Retype the complete listing exactly as it appears.
<<<<
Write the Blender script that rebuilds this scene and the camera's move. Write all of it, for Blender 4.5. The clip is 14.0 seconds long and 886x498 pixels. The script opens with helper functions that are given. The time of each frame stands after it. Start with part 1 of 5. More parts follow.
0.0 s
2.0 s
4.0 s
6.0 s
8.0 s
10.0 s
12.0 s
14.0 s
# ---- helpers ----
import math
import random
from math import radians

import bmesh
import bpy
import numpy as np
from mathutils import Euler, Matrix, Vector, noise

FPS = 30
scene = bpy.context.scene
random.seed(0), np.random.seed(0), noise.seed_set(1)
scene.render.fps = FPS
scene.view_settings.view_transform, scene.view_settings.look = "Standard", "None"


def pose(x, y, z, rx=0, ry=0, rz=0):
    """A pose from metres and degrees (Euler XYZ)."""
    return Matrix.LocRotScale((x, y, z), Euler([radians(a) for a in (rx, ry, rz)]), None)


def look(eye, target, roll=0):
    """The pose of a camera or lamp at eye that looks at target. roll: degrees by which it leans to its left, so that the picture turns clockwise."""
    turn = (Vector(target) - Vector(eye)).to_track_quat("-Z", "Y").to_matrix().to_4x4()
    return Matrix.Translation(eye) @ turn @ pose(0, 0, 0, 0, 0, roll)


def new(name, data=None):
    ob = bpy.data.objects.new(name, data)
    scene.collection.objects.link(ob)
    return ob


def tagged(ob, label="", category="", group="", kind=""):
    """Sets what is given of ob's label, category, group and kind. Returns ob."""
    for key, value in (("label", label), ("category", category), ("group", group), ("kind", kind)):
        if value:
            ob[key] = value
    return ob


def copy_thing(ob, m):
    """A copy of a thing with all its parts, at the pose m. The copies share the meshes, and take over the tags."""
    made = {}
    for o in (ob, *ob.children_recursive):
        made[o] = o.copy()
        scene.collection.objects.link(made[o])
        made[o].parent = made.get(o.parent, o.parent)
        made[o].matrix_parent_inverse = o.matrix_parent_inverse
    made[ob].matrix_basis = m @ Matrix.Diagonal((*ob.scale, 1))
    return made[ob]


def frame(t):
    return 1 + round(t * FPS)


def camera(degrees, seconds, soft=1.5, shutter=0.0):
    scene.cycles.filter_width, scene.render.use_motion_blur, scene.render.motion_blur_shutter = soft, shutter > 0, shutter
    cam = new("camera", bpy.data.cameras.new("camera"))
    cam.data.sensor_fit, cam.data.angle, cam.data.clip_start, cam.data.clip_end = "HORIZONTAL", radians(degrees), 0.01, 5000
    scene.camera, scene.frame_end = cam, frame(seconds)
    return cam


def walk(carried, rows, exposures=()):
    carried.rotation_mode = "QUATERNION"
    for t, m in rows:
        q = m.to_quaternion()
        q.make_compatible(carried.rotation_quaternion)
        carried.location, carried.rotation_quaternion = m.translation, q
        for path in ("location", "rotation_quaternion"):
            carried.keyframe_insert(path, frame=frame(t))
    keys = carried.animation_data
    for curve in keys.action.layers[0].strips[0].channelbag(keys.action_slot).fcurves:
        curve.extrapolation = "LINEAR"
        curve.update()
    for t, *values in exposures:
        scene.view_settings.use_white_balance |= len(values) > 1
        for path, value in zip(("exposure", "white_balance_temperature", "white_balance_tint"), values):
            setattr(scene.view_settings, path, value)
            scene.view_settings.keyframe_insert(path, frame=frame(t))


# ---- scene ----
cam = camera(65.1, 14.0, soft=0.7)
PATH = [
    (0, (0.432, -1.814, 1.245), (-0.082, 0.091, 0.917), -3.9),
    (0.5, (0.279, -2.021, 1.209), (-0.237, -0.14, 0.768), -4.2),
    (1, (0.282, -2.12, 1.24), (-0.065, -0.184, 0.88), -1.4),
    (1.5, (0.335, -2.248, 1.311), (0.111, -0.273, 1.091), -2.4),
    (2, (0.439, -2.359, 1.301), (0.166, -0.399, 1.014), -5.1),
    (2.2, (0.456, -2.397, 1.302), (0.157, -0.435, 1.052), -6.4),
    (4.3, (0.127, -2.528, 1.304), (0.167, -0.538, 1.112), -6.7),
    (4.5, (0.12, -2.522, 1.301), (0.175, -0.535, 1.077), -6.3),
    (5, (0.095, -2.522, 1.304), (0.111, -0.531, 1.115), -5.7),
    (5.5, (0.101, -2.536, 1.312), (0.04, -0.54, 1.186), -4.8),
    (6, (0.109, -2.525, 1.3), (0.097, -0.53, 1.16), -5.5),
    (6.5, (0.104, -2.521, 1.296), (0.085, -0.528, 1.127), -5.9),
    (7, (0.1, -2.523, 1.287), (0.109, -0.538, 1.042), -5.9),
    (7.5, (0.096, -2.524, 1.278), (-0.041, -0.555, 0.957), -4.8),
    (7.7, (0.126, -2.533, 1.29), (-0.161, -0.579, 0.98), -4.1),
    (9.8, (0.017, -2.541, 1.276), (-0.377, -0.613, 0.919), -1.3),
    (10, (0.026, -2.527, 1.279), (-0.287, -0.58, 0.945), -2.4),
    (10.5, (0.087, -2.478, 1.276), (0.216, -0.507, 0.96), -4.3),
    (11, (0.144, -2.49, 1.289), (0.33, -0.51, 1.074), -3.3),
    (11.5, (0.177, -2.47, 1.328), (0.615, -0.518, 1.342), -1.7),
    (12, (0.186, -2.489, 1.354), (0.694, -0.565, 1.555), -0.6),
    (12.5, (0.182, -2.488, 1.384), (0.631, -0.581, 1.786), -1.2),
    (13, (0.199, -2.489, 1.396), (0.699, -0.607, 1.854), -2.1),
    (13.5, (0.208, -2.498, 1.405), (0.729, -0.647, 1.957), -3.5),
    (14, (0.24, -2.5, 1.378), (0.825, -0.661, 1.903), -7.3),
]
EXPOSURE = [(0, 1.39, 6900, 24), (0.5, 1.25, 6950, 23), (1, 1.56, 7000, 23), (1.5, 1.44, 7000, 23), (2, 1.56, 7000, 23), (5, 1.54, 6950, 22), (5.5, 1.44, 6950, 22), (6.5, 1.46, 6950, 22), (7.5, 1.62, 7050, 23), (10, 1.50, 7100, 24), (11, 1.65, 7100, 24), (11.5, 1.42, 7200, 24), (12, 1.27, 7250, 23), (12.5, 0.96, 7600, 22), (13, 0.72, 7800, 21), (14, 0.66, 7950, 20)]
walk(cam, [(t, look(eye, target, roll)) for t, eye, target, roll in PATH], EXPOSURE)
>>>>
Expected answer:
Write the Blender script that rebuilds this scene and the camera's move. Write all of it, for Blender 4.5. The clip is 14.0 seconds long and 886x498 pixels. The script opens with helper functions that are given. The time of each frame stands after it. Start with part 1 of 5. More parts follow.
0.0 s
2.0 s
4.0 s
6.0 s
8.0 s
10.0 s
12.0 s
14.0 s
# ---- helpers ----
import math
import random
from math import radians

import bmesh
import bpy
import numpy as np
from mathutils import Euler, Matrix, Vector, noise

FPS = 30
scene = bpy.context.scene
random.seed(0), np.random.seed(0), noise.seed_set(1)
scene.render.fps = FPS
scene.view_settings.view_transform, scene.view_settings.look = "Standard", "None"


def pose(x, y, z, rx=0, ry=0, rz=0):
    """A pose from metres and degrees (Euler XYZ)."""
    return Matrix.LocRotScale((x, y, z), Euler([radians(a) for a in (rx, ry, rz)]), None)


def look(eye, target, roll=0):
    """The pose of a camera or lamp at eye that looks at target. roll: degrees by which it leans to its left, so that the picture turns clockwise."""
    turn = (Vector(target) - Vector(eye)).to_track_quat("-Z", "Y").to_matrix().to_4x4()
    return Matrix.Translation(eye) @ turn @ pose(0, 0, 0, 0, 0, roll)


def new(name, data=None):
    ob = bpy.data.objects.new(name, data)
    scene.collection.objects.link(ob)
    return ob


def tagged(ob, label="", category="", group="", kind=""):
    """Sets what is given of ob's label, category, group and kind. Returns ob."""
    for key, value in (("label", label), ("category", category), ("group", group), ("kind", kind)):
        if value:
            ob[key] = value
    return ob


def copy_thing(ob, m):
    """A copy of a thing with all its parts, at the pose m. The copies share the meshes, and take over the tags."""
    made = {}
    for o in (ob, *ob.children_recursive):
        made[o] = o.copy()
        scene.collection.objects.link(made[o])
        made[o].parent = made.get(o.parent, o.parent)
        made[o].matrix_parent_inverse = o.matrix_parent_inverse
    made[ob].matrix_basis = m @ Matrix.Diagonal((*ob.scale, 1))
    return made[ob]


def frame(t):
    return 1 + round(t * FPS)


def camera(degrees, seconds, soft=1.5, shutter=0.0):
    scene.cycles.filter_width, scene.render.use_motion_blur, scene.render.motion_blur_shutter = soft, shutter > 0, shutter
    cam = new("camera", bpy.data.cameras.new("camera"))
    cam.data.sensor_fit, cam.data.angle, cam.data.clip_start, cam.data.clip_end = "HORIZONTAL", radians(degrees), 0.01, 5000
    scene.camera, scene.frame_end = cam, frame(seconds)
    return cam


def walk(carried, rows, exposures=()):
    carried.rotation_mode = "QUATERNION"
    for t, m in rows:
        q = m.to_quaternion()
        q.make_compatible(carried.rotation_quaternion)
        carried.location, carried.rotation_quaternion = m.translation, q
        for path in ("location", "rotation_quaternion"):
            carried.keyframe_insert(path, frame=frame(t))
    keys = carried.animation_data
    for curve in keys.action.layers[0].strips[0].channelbag(keys.action_slot).fcurves:
        curve.extrapolation = "LINEAR"
        curve.update()
    for t, *values in exposures:
        scene.view_settings.use_white_balance |= len(values) > 1
        for path, value in zip(("exposure", "white_balance_temperature", "white_balance_tint"), values):
            setattr(scene.view_settings, path, value)
            scene.view_settings.keyframe_insert(path, frame=frame(t))


# ---- scene ----
cam = camera(65.1, 14.0, soft=0.7)
PATH = [
    (0, (0.432, -1.814, 1.245), (-0.082, 0.091, 0.917), -3.9),
    (0.5, (0.279, -2.021, 1.209), (-0.237, -0.14, 0.768), -4.2),
    (1, (0.282, -2.12, 1.24), (-0.065, -0.184, 0.88), -1.4),
    (1.5, (0.335, -2.248, 1.311), (0.111, -0.273, 1.091), -2.4),
    (2, (0.439, -2.359, 1.301), (0.166, -0.399, 1.014), -5.1),
    (2.2, (0.456, -2.397, 1.302), (0.157, -0.435, 1.052), -6.4),
    (4.3, (0.127, -2.528, 1.304), (0.167, -0.538, 1.112), -6.7),
    (4.5, (0.12, -2.522, 1.301), (0.175, -0.535, 1.077), -6.3),
    (5, (0.095, -2.522, 1.304), (0.111, -0.531, 1.115), -5.7),
    (5.5, (0.101, -2.536, 1.312), (0.04, -0.54, 1.186), -4.8),
    (6, (0.109, -2.525, 1.3), (0.097, -0.53, 1.16), -5.5),
    (6.5, (0.104, -2.521, 1.296), (0.085, -0.528, 1.127), -5.9),
    (7, (0.1, -2.523, 1.287), (0.109, -0.538, 1.042), -5.9),
    (7.5, (0.096, -2.524, 1.278), (-0.041, -0.555, 0.957), -4.8),
    (7.7, (0.126, -2.533, 1.29), (-0.161, -0.579, 0.98), -4.1),
    (9.8, (0.017, -2.541, 1.276), (-0.377, -0.613, 0.919), -1.3),
    (10, (0.026, -2.527, 1.279), (-0.287, -0.58, 0.945), -2.4),
    (10.5, (0.087, -2.478, 1.276), (0.216, -0.507, 0.96), -4.3),
    (11, (0.144, -2.49, 1.289), (0.33, -0.51, 1.074), -3.3),
    (11.5, (0.177, -2.47, 1.328), (0.615, -0.518, 1.342), -1.7),
    (12, (0.186, -2.489, 1.354), (0.694, -0.565, 1.555), -0.6),
    (12.5, (0.182, -2.488, 1.384), (0.631, -0.581, 1.786), -1.2),
    (13, (0.199, -2.489, 1.396), (0.699, -0.607, 1.854), -2.1),
    (13.5, (0.208, -2.498, 1.405), (0.729, -0.647, 1.957), -3.5),
    (14, (0.24, -2.5, 1.378), (0.825, -0.661, 1.903), -7.3),
]
EXPOSURE = [(0, 1.39, 6900, 24), (0.5, 1.25, 6950, 23), (1, 1.56, 7000, 23), (1.5, 1.44, 7000, 23), (2, 1.56, 7000, 23), (5, 1.54, 6950, 22), (5.5, 1.44, 6950, 22), (6.5, 1.46, 6950, 22), (7.5, 1.62, 7050, 23), (10, 1.50, 7100, 24), (11, 1.65, 7100, 24), (11.5, 1.42, 7200, 24), (12, 1.27, 7250, 23), (12.5, 0.96, 7600, 22), (13, 0.72, 7800, 21), (14, 0.66, 7950, 20)]
walk(cam, [(t, look(eye, target, roll)) for t, eye, target, roll in PATH], EXPOSURE)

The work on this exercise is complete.